November 16, 2003 - The New York Times

Who's Smoking Now?

By John Leland

WHEN Forbes Magazine splashed a marijuana leaf on its cover last month, John Buffalo Mailer weighed the propriety of flaunting such images in public. Mr. Mailer, who is just starting out in journalism, said he hoped never to run such a cover. "It's a personal thing, but I don't believe we should be throwing that in people's faces," he said. "I don't think that's our role."

Mr. Mailer, 25, the son of Norman Mailer and Norris Church Mailer, speaks with the self-assurance of the handsome and intellectually well born. Yet his words begged a little clarification. Looming over him was a blowup of a magazine cover with Snoop Dogg holding a water pipe in each hand, accepting the honor of 2002's Stoner of the Year. Mr. Mailer, you see, is the new executive editor of High Times.

On a recent afternoon, he sat in his tastefully corporate-looking Madison Square office flanked by what might be called Forbes-like covers on one wall and his dry cleaning on another. He wore neat jeans, a black button-down shirt and what appeared to be a permanent layer of dark stubble. Not to put too fine a point on it, he has also been named one of the sexiest men alive by People magazine. In conversation he is a good sport.

"The only way I can look at that is, it's making consciousness sexy," he said of the People plug. "It helps. It gets the name out there."

Mr. Mailer's first issue of High Times, which reached some Manhattan newsstands last week and will be available nationwide on Nov. 25, begins a total makeover of the magazine. The cover has a photograph of the actor Mark Webber, a question about education reform and zero references to marijuana. Inside are a long essay on outlaw politics by the actor Peter Coyote, who was in the 1960's anarchist group the Diggers, and a first-person account by a drug smuggler.

"We're trying to get away from just being a pot magazine, which is what it's been for the last 15 years," Mr. Mailer said. "It was never supposed to be just that."

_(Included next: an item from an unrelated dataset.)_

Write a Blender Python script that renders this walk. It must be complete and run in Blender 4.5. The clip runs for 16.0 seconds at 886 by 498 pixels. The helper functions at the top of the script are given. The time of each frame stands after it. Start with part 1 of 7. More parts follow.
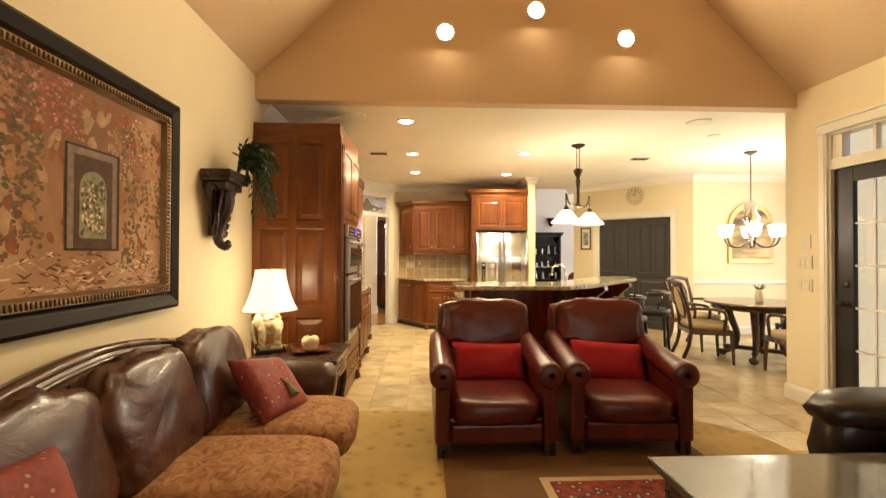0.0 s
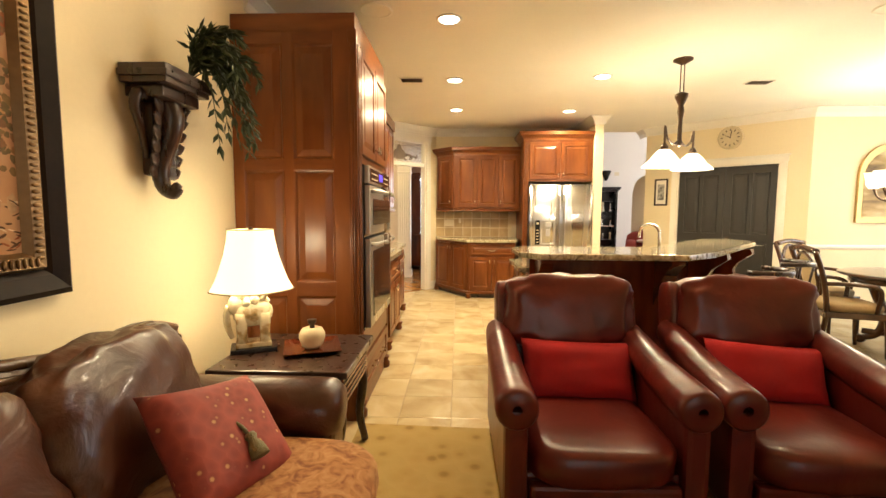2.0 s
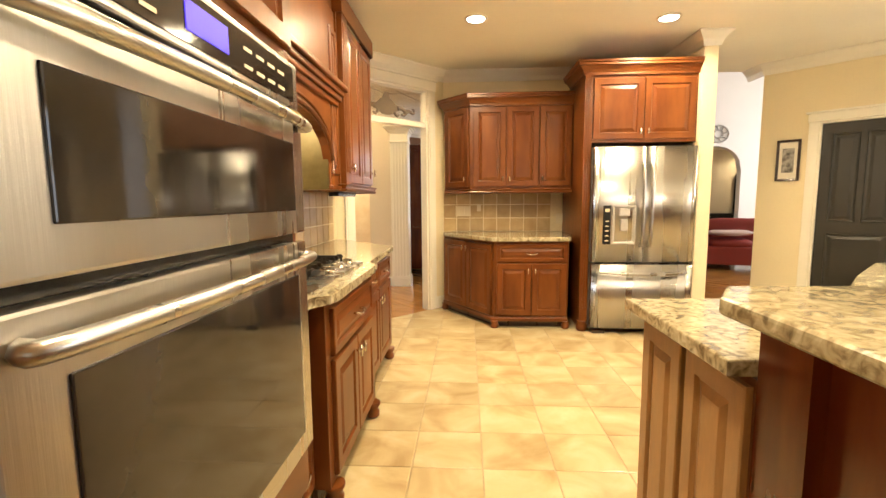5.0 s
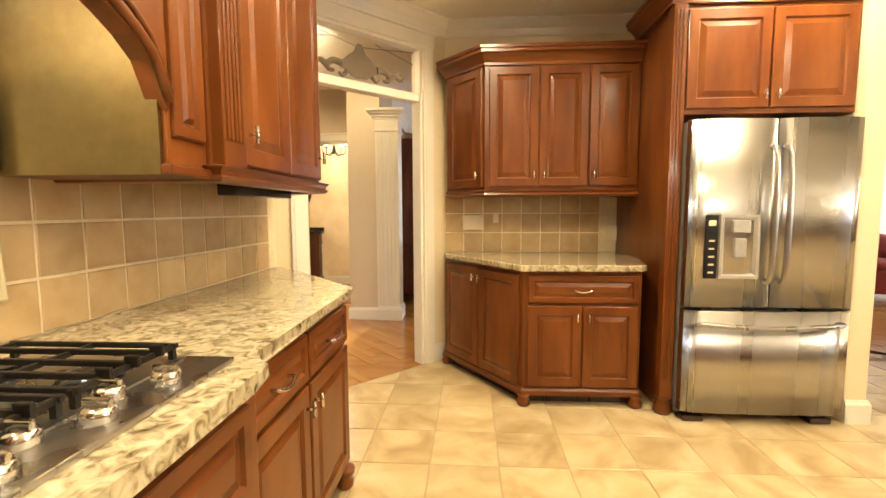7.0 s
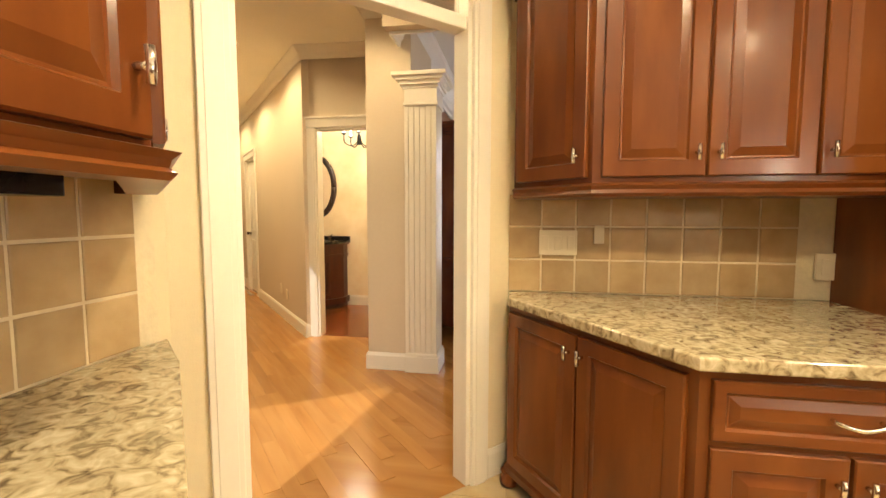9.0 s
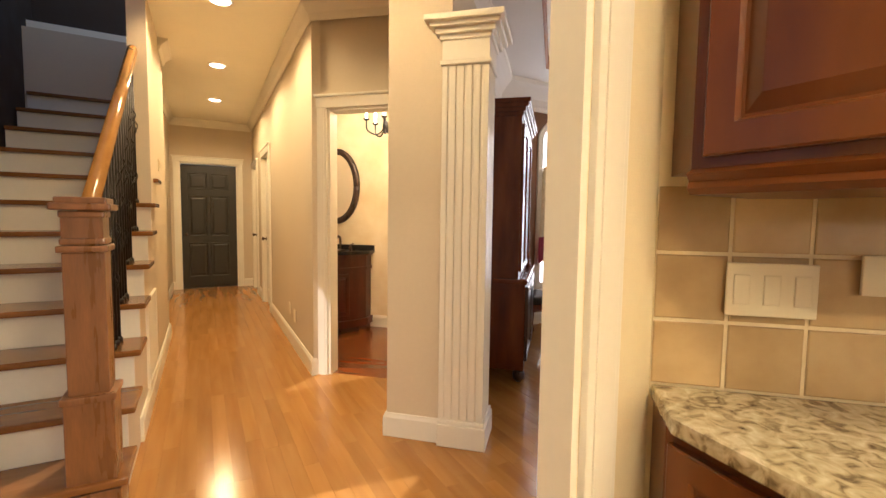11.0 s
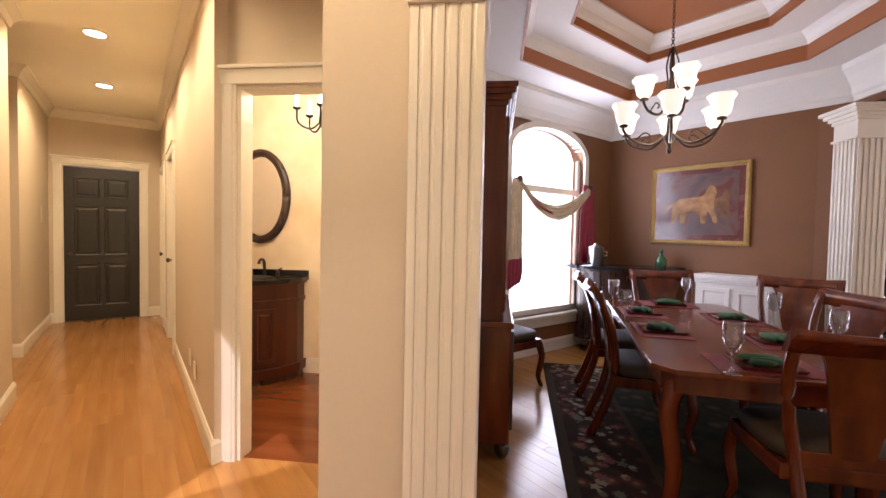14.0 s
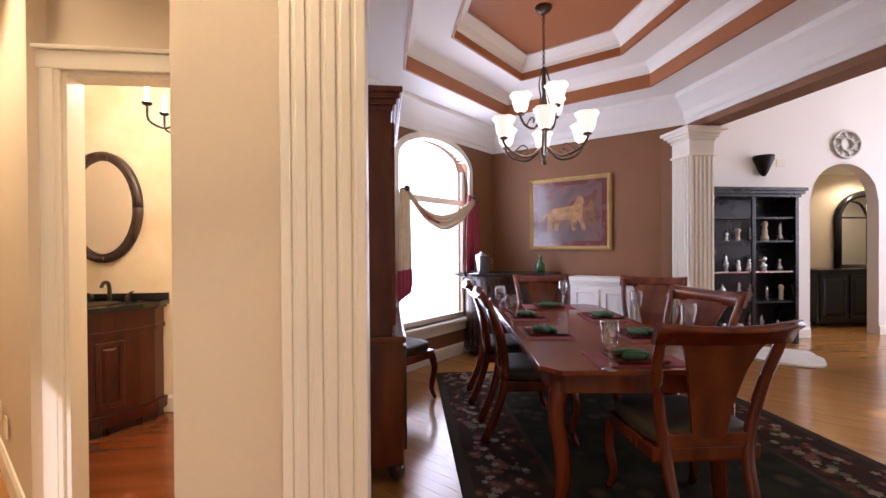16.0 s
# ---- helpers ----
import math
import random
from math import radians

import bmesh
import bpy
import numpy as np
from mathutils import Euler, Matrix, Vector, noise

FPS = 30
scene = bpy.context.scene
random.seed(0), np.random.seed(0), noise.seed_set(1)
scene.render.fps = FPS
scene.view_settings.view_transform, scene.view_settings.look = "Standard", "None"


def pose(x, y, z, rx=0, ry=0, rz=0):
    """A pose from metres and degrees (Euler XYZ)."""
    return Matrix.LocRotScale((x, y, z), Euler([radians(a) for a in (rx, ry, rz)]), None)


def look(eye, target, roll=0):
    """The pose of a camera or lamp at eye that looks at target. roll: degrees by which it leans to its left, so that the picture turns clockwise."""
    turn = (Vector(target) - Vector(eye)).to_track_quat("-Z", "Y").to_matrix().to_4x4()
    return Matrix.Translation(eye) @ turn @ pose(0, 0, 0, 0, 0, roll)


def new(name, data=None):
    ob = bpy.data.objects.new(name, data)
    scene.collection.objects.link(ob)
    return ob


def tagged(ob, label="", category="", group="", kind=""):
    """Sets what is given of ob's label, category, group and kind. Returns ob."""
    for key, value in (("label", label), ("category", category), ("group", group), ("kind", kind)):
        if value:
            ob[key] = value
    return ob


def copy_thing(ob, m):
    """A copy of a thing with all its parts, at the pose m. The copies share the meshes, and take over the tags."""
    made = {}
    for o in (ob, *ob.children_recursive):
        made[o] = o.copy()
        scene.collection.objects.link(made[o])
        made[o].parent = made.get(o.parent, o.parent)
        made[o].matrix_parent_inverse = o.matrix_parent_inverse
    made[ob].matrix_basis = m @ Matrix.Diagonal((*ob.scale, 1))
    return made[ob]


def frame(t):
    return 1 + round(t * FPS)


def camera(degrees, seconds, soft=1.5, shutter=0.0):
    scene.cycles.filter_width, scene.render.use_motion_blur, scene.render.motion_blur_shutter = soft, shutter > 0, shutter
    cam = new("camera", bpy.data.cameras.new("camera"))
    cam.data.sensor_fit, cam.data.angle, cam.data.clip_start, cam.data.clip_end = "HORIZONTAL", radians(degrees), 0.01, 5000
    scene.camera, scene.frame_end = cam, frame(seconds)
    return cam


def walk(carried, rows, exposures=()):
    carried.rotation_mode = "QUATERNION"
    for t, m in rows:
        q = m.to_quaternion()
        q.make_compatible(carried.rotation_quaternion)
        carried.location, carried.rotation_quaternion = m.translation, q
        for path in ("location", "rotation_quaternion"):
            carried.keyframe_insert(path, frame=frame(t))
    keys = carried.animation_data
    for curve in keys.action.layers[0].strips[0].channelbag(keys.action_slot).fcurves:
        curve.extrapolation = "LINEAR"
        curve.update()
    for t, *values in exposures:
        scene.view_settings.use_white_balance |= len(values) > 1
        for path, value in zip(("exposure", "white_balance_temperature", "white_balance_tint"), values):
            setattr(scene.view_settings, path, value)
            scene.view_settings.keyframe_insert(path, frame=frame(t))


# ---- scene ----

(Full disclosure: I wrote about music for High Times in the 1980's.)

In sober and idealistic tones, Mr. Mailer, who smokes marijuana "occasionally," he said, described his plan to wean the magazine off its dependence on "the plant" - not to eliminate coverage, but to make it part of a broader diet of lifestyle articles.

"With the new High Times we're using it as a metaphor," he said. "So it's not a magazine about pot, it's a magazine about our civil liberties, and our tag line is `Celebrating Freedom.' Our feeling is it's patriotic to be in High Times."

Norman Mailer, reached by telephone, said he had given his son little advice in the new job, but volunteered that he was not unfamiliar with the subject matter. "I used to be a heavy marijuana smoker in the 50's," he said. "I loved it, but one paid a heavy price for it. It could leave you good for nothing for two days afterwards." Finally, he gave it up, he said. "Not a stick of pot in 10 years."

Predictably, his son's new job does not come without a good ribbing. "Yeah," John Mailer acknowledged. "Then they see the look in my eye and figure I'm not the best person to have that conversation with. I don't want to say it offends me, but it's just pointless to judge what I'm doing off the old magazine."

As an institution that will celebrate its 30th anniversary next year, High Times has done what magazines like Smart Set, American Mercury, Lingua Franca, the Evergreen Review, Ramparts, Punk, Spy, Manhattan Inc., Talk, George and numerous others have failed to do: it has kept on keeping on. But over those three decades the magazine's core constituency has moved ever farther from what might be called cultural leadership positions. The alternative culture of 2003 is not that of 1974.

Mr. Mailer admitted that he has not been the magazine's most devoted reader over the years. "Honestly, I didn't know it was still in publication until Richard and I started talking," he said, referring to Richard Stratton, the publisher and editor in chief.